Task directions => In the listing below, locate the line containing "# ---- helpers" and the line containing "pose from metres". Output both of them and every line between, exactly as written, and nothing more.

──────────

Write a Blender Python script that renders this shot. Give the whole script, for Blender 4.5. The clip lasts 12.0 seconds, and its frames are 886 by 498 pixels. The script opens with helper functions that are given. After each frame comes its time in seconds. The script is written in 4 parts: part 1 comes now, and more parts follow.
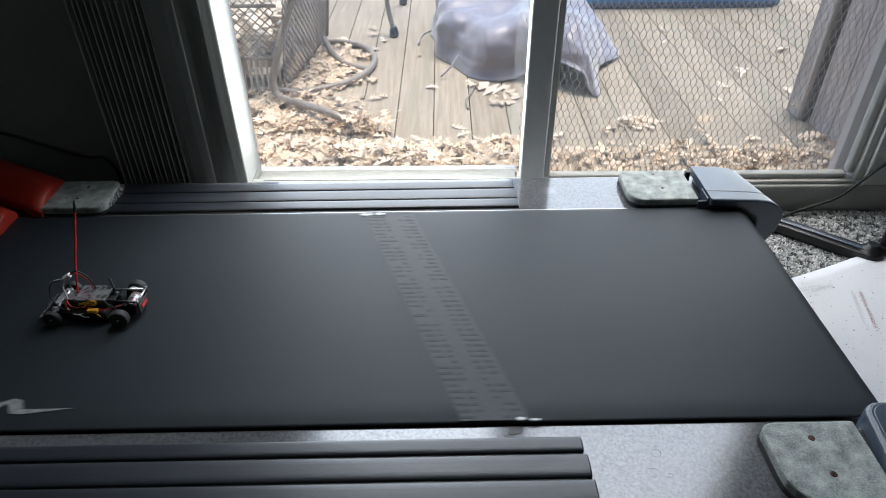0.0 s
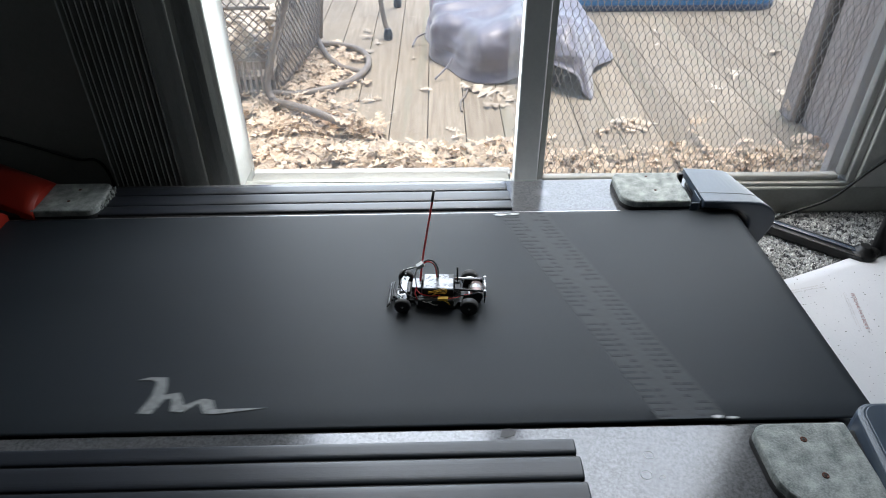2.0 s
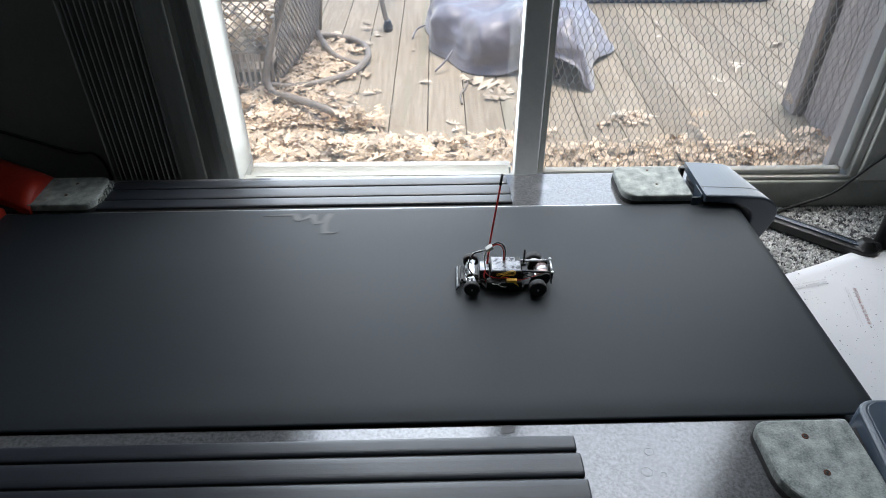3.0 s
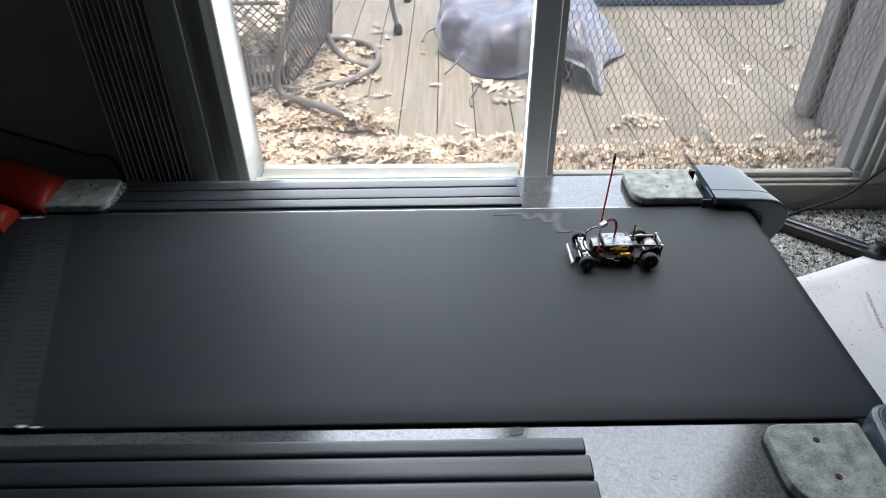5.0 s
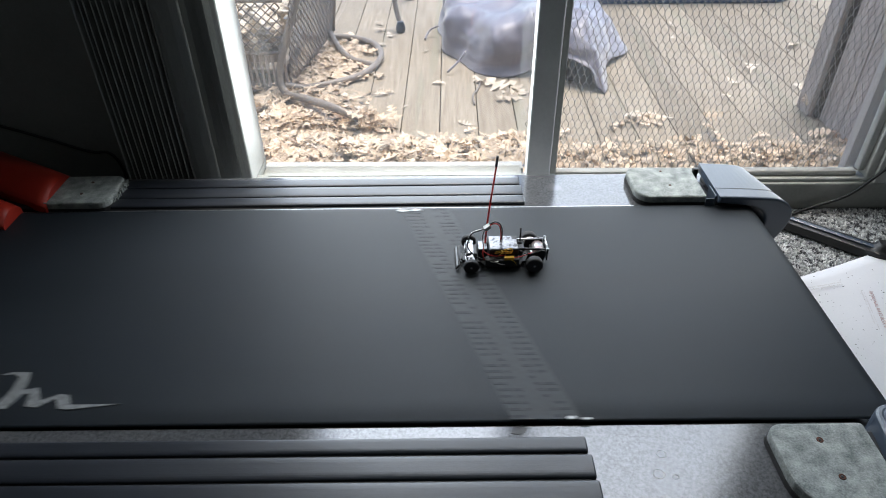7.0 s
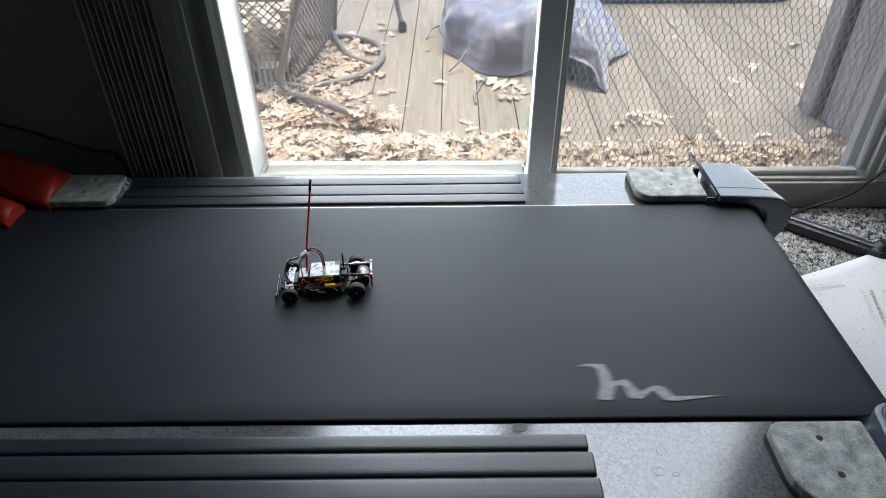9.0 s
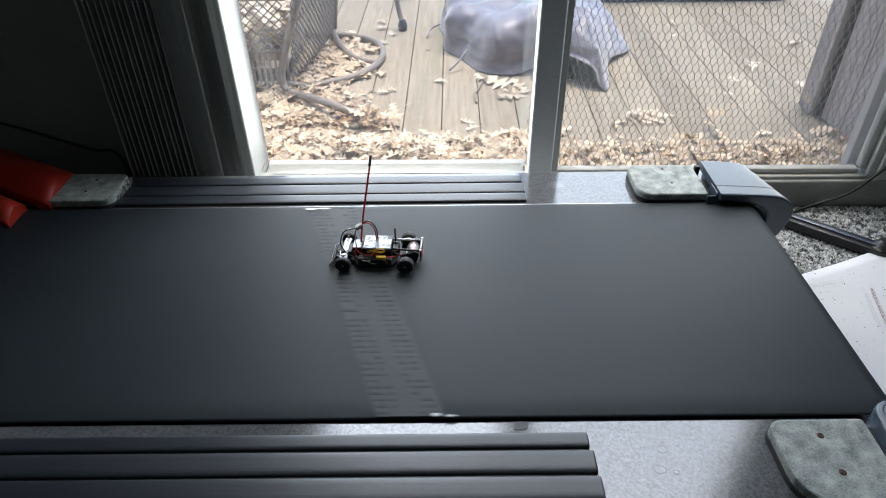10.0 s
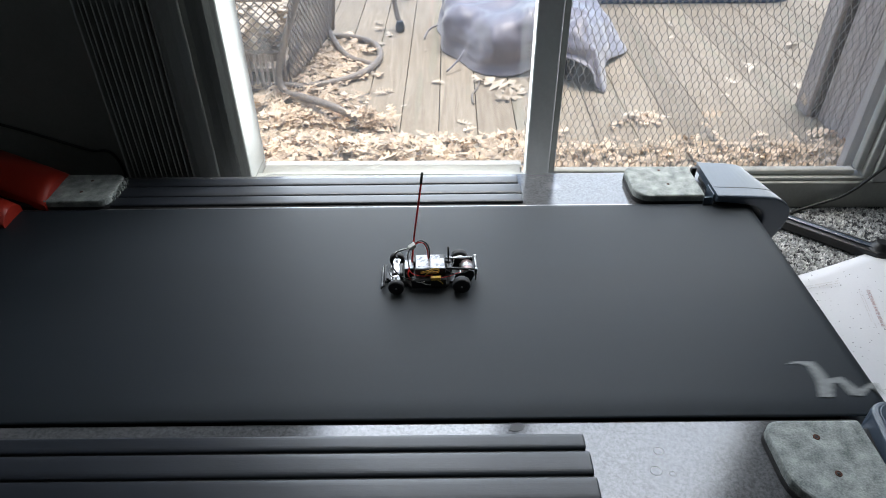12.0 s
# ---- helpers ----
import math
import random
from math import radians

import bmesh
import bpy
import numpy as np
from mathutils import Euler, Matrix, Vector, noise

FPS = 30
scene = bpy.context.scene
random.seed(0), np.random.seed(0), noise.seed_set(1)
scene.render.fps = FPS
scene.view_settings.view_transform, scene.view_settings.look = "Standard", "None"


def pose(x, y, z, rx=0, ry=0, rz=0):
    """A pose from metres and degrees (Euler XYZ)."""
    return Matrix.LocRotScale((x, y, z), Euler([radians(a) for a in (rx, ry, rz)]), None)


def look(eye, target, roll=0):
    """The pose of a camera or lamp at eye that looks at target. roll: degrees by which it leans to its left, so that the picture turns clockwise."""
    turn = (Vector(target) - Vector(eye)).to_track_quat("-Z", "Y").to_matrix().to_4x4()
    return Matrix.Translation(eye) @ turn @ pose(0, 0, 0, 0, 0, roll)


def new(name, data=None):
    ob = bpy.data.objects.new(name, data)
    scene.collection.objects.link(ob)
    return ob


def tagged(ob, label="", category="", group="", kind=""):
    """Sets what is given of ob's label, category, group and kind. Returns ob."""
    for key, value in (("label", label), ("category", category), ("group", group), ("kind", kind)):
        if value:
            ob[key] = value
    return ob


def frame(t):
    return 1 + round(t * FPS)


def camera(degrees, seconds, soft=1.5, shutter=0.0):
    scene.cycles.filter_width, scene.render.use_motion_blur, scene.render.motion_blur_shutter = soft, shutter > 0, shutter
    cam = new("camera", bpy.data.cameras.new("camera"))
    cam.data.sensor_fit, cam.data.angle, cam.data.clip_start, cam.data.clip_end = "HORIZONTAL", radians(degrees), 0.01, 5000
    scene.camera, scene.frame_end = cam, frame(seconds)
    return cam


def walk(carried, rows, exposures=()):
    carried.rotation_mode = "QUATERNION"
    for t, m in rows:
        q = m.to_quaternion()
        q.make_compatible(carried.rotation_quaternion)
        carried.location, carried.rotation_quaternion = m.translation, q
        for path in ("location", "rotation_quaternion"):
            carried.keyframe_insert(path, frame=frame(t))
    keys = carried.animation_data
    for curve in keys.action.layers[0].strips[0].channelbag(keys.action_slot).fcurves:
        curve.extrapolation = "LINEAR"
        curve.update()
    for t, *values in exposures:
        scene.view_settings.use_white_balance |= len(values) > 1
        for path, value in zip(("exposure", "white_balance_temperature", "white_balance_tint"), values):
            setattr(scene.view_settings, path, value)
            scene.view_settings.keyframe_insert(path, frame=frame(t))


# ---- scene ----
cam = camera(68.1, 12.0, soft=1.0, shutter=0.15)
PATH = [
    (0, (-0.001, 0.002, 0.807), (-0.005, 1.609, -0.384), -0.5),
    (0.5, (0.0, 0.0, 0.808), (0.001, 1.609, -0.38), -0.4),
    (1, (0.002, 0.0, 0.807), (0.008, 1.612, -0.376), -0.4),
    (1.5, (0.002, 0.001, 0.807), (0.009, 1.613, -0.377), -0.3),
    (2, (0.003, 0.003, 0.806), (0.013, 1.614, -0.379), -0.3),
    (2.5, (0.004, 0.006, 0.806), (0.011, 1.61, -0.389), -0.4),
    (3, (0.004, 0.011, 0.805), (0.013, 1.608, -0.399), -0.3),
    (5, (0.003, 0.008, 0.805), (-0.015, 1.61, -0.391), -0.7),
    (5.5, (0.005, 0.008, 0.804), (-0.015, 1.613, -0.389), -0.7),
    (6, (0.004, 0.008, 0.804), (-0.016, 1.612, -0.39), -0.6),
    (6.5, (0.005, 0.01, 0.802), (-0.019, 1.61, -0.398), -0.5),
    (7, (0.003, 0.01, 0.803), (-0.022, 1.609, -0.397), -0.7),
    (9, (0.003, 0.006, 0.804), (-0.026, 1.605, -0.398), -0.7),
    (9.5, (0.004, 0.006, 0.803), (-0.027, 1.602, -0.403), -0.8),
    (10, (0.002, 0.005, 0.804), (-0.028, 1.602, -0.4), -0.8),
    (10.5, (0.003, 0.005, 0.804), (-0.025, 1.605, -0.396), -0.8),
    (11, (0.003, 0.006, 0.805), (-0.022, 1.607, -0.393), -0.9),
    (11.5, (0.002, 0.007, 0.804), (-0.023, 1.606, -0.396), -0.7),
    (12, (0.004, 0.006, 0.803), (-0.019, 1.605, -0.398), -0.6),
]
walk(cam, [(t, look(eye, target, roll)) for t, eye, target, roll in PATH])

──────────

The reply =>
# ---- helpers ----
import math
import random
from math import radians

import bmesh
import bpy
import numpy as np
from mathutils import Euler, Matrix, Vector, noise

FPS = 30
scene = bpy.context.scene
random.seed(0), np.random.seed(0), noise.seed_set(1)
scene.render.fps = FPS
scene.view_settings.view_transform, scene.view_settings.look = "Standard", "None"


def pose(x, y, z, rx=0, ry=0, rz=0):
    """A pose from metres and degrees (Euler XYZ)."""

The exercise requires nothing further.